Il presidente della Serbia Aleksandar Vučić ha telefonato a Vladimir Putin per chiedere la proroga di tre anni al contratto per le forniture di gas naturale russo, in scadenza il 31 maggio. “C’è l’accordo” a prezzi politici vantaggiosi per Belgrado. Gli Stati esclusi dalla lista dei “paesi ostili” stilata dal Cremlino continuano dunque a fare affari con Putin. Soprattutto nel campo degli idrocarburi e delle altre materie prime.
La leva energetica è una formidabile arma nelle mani di Mosca per cercare di scardinare il fronte euroatlantico. L’esposizione delle cancellerie occidentali alle fonti energetiche russe varia enormemente in base alla posizione geografica e al grado di industrializzazione del paese. Putin lo sa, e tiene a ricordarlo all’Europa tutta: chi mostra neutralità verso la Russia può quantomeno limitare i danni.

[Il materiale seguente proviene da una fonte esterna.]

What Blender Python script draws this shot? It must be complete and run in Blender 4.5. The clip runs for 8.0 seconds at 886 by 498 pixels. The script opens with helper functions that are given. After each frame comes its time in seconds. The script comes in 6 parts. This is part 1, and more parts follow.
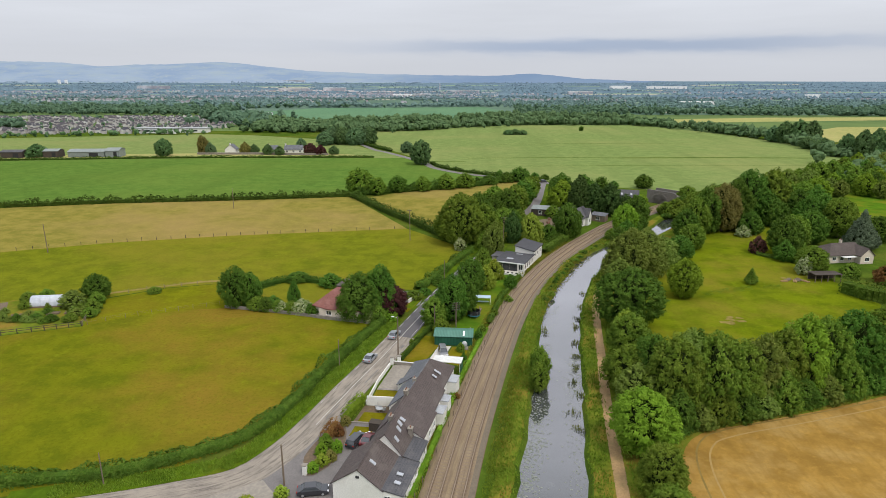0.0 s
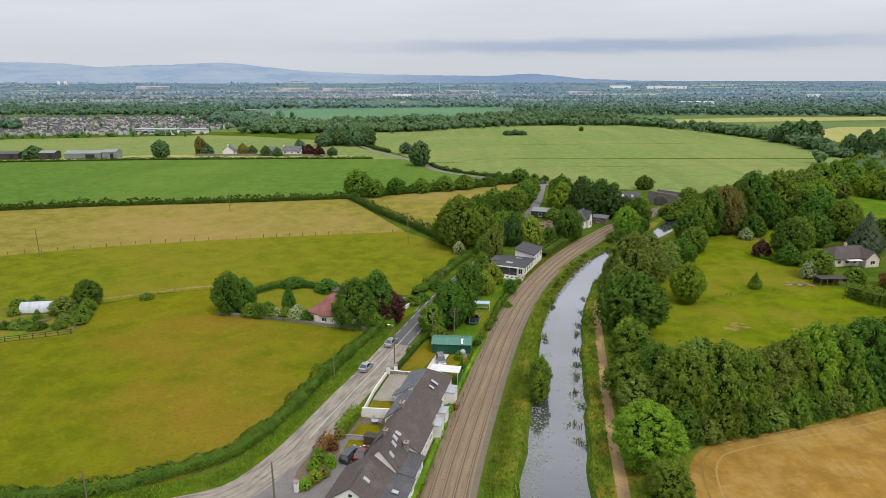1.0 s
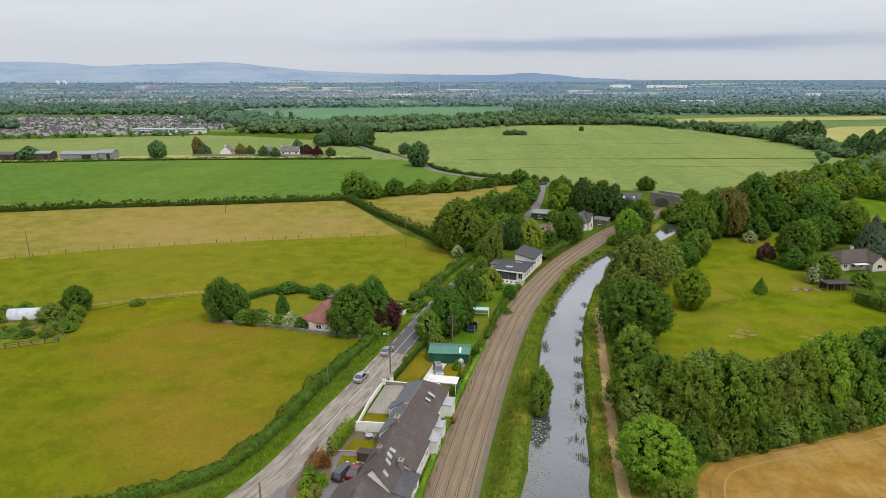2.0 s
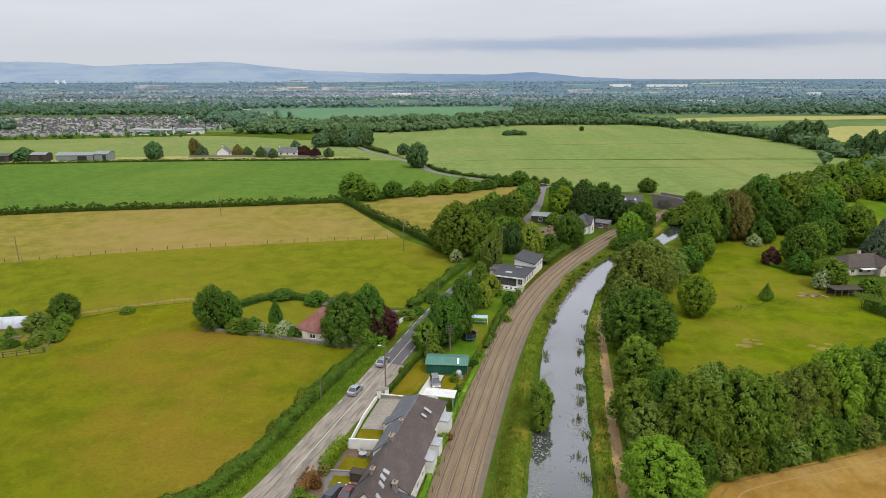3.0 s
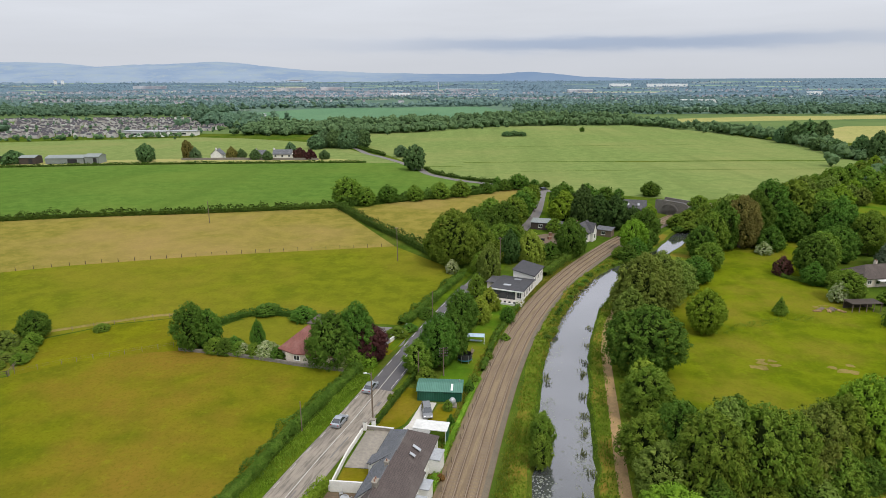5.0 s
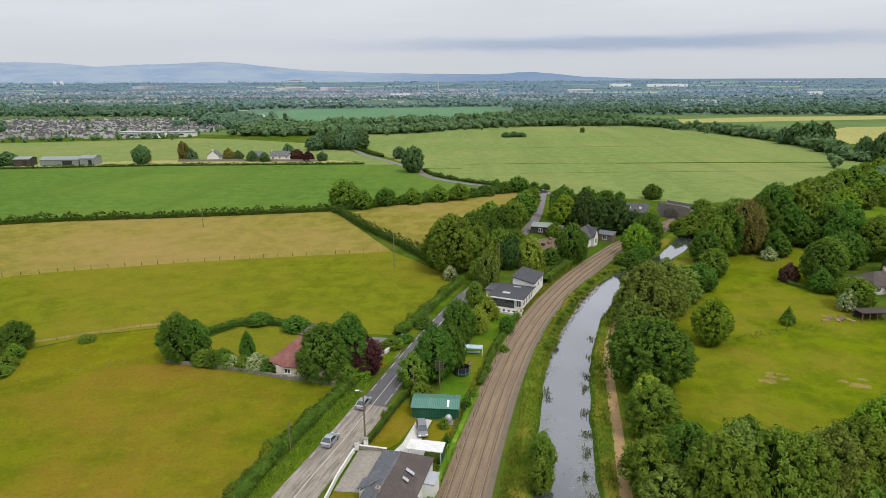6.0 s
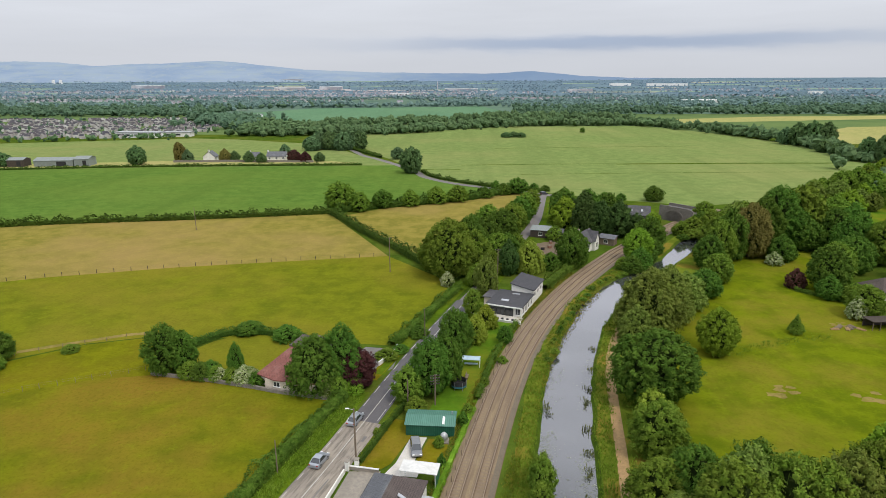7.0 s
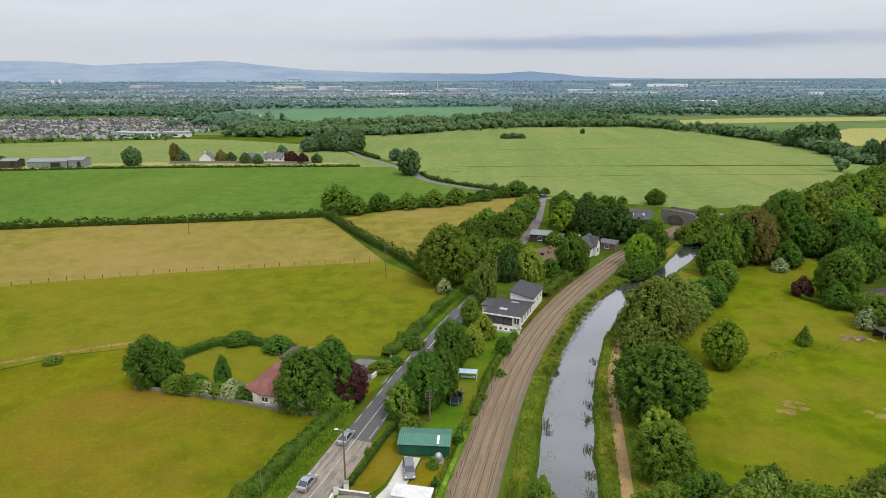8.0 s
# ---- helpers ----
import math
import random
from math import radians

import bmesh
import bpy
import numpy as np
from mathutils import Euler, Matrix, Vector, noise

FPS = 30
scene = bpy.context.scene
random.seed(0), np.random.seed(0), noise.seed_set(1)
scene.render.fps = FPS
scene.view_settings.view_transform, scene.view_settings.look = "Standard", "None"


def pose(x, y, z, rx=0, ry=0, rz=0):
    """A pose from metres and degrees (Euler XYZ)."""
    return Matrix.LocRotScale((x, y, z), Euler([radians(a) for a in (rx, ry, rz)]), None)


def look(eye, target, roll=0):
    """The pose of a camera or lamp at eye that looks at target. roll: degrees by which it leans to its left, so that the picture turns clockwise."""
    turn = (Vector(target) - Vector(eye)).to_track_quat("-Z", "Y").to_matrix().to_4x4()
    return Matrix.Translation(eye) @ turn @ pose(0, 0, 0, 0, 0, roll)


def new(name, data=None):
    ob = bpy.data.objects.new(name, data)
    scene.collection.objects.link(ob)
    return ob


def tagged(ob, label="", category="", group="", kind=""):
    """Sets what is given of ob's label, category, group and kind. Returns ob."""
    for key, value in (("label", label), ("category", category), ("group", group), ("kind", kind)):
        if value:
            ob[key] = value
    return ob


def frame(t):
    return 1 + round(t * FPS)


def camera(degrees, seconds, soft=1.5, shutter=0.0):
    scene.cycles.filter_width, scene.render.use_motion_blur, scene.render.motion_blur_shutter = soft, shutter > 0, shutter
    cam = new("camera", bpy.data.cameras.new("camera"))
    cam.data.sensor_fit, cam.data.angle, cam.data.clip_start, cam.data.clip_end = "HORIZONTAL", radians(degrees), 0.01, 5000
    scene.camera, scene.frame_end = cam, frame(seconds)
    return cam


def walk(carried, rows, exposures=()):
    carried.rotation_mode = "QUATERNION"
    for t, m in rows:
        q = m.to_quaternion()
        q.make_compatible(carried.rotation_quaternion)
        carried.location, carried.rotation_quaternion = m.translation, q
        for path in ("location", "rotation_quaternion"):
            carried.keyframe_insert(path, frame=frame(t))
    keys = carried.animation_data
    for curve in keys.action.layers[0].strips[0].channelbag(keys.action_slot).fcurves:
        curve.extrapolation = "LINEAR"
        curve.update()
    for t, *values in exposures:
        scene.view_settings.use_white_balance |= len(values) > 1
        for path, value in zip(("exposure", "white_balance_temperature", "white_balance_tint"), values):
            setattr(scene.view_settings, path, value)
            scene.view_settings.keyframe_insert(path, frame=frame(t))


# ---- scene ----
cam = camera(72.0, 8.0, 0.8)
PATH = [
    (0, (-1.16, 1.443, 51.572), (-1.252, 3.368, 51.039), 0.1),
    (0.5, (-0.997, 2.973, 51.692), (-1.089, 4.898, 51.159), 0.1),
    (1, (-0.849, 4.605, 51.837), (-0.941, 6.531, 51.304), -0.0),
    (1.5, (-0.698, 6.433, 51.97), (-0.79, 8.359, 51.436), -0.0),
    (3, (-0.203, 12.441, 52.626), (-0.295, 14.365, 52.089), -0.1),
    (3.5, (-0.015, 14.651, 52.769), (-0.107, 16.575, 52.232), -0.1),
    (4, (0.19, 16.928, 52.913), (0.098, 18.853, 52.376), -0.1),
    (4.5, (0.447, 19.187, 53.041), (0.355, 21.111, 52.503), -0.2),
    (6, (1.157, 26.162, 53.662), (1.065, 28.086, 53.124), -0.2),
    (6.5, (1.401, 28.572, 53.821), (1.31, 30.496, 53.282), -0.2),
    (7, (1.64, 30.971, 54.002), (1.549, 32.894, 53.462), -0.2),
    (7.5, (1.893, 33.359, 54.2), (1.803, 35.283, 53.66), -0.1),
    (8, (2.139, 35.701, 54.366), (2.049, 37.625, 53.826), -0.1),
]
walk(cam, [(t, look(eye, target, roll)) for t, eye, target, roll in PATH])

# ---- world, sun ----
world = bpy.data.worlds.new("overcast_sky")
scene.world = world
world.use_nodes = True
wn, wl = world.node_tree.nodes, world.node_tree.links
wn.clear()


def wnode(kind, **sets):
    n = wn.new(kind)
    for k, v in sets.items():
        n.inputs[k].default_value = v
    return n


def wmath(op, a, b=None, clamp=False):
    n = wn.new("ShaderNodeMath")
    n.operation, n.use_clamp = op, clamp
    for i, v in enumerate((a, b)):
        if v is None:
            continue
        if isinstance(v, (int, float)):
            n.inputs[i].default_value = v
        else:
            wl.new(v, n.inputs[i])
    return n.outputs[0]


SUN_EL, SUN_AZ = radians(54), radians(140)
sky = wn.new("ShaderNodeTexSky")
sky.sky_type, sky.sun_disc, sky.sun_elevation, sky.sun_rotation = "NISHITA", False, SUN_EL, SUN_AZ
sky.air_density, sky.dust_density = 1.0, 3.0
wtc = wn.new("ShaderNodeTexCoord")
wsep = wn.new("ShaderNodeSeparateXYZ")
wl.new(wtc.outputs["Generated"], wsep.inputs[0])
up = wmath("MAXIMUM", wsep.outputs[2], 0.0)
# an overcast dome: three times as bright overhead as at the horizon
dome = wmath("ADD", wmath("MULTIPLY", up, 1.45), 1.0)
# streaky cloud sheet
wmap = wn.new("ShaderNodeMapping")
wmap.inputs["Scale"].default_value = (1.6, 1.6, 16.0)
wl.new(wtc.outputs["Generated"], wmap.inputs[0])
wnoise = wnode("ShaderNodeTexNoise", Scale=1.7, Detail=5.0, Roughness=0.55)
wl.new(wmap.outputs[0], wnoise.inputs["Vector"])
cloud = wmath("ADD", wmath("MULTIPLY", wmath("SUBTRACT", wnoise.outputs[0], 0.5), wmath("ADD", wmath("MULTIPLY", up, 1.7), 0.07)), 1.0)
# one long darker bank of cloud low in the sky
wmap2 = wn.new("ShaderNodeMapping")
wmap2.inputs["Scale"].default_value = (5.0, 5.0, 30.0)
wl.new(wtc.outputs["Generated"], wmap2.inputs[0])
wnoise2 = wnode("ShaderNodeTexNoise", Scale=1.0, Detail=4.0, Roughness=0.6)
wl.new(wmap2.outputs[0], wnoise2.inputs["Vector"])
lift = wmath("ADD", wsep.outputs[2], wmath("MULTIPLY", wmath("SUBTRACT", wnoise2.outputs[0], 0.5), 0.022))
zc = wmath("DIVIDE", wmath("SUBTRACT", lift, 0.050), 0.0095)
band = wmath("DIVIDE", 1.0, wmath("ADD", 1.0, wmath("MULTIPLY", wmath("MULTIPLY", zc, zc), wmath("MULTIPLY", zc, zc))))
xc = wmath("DIVIDE", wmath("SUBTRACT", wsep.outputs[0], 0.21), 0.3)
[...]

La posizione morbida adottata da Vučić nei confronti di Mosca gli permette di accedere alle risorse energetiche necessarie per sostenere lo sviluppo della nazione più filorussa dei Balcani. Ma il gas scontato ha un costo politico. Il governo di Belgrado rischia di legarsi sempre più alle politiche del Cremlino. Il presidente serbo, finora molto cauto sugli incidenti interetnici nella vicina Bosnia-Erzegovina, potrebbe ritrovarsi suo malgrado a dover sostenere la causa indipendentista della Repubblica Srpska – vasta entità amministrativa bosniaca abitata in prevalenza da serbi – su pressione della controparte russa.
Se Svezia e Finlandia dovessero entrare nella Nato rafforzando il fronte euroatlantico del Baltico a ridosso dei confini, la Federazione russa potrebbe operare asimmetricamente azioni di provocazione per innescare la miccia della polveriera dei Balcani in mezzo al blocco occidentale. A quel punto la dispendiosa guerra d’Ucraina potrebbe non essere più la priorità di Washington e Bruxelles. Turchia e Croazia hanno già mangiato la foglia: non deve stupire che in questo delicato contesto siano proprio esse le nazioni più avverse all’ingresso dei due paesi scandinavi nella Nato.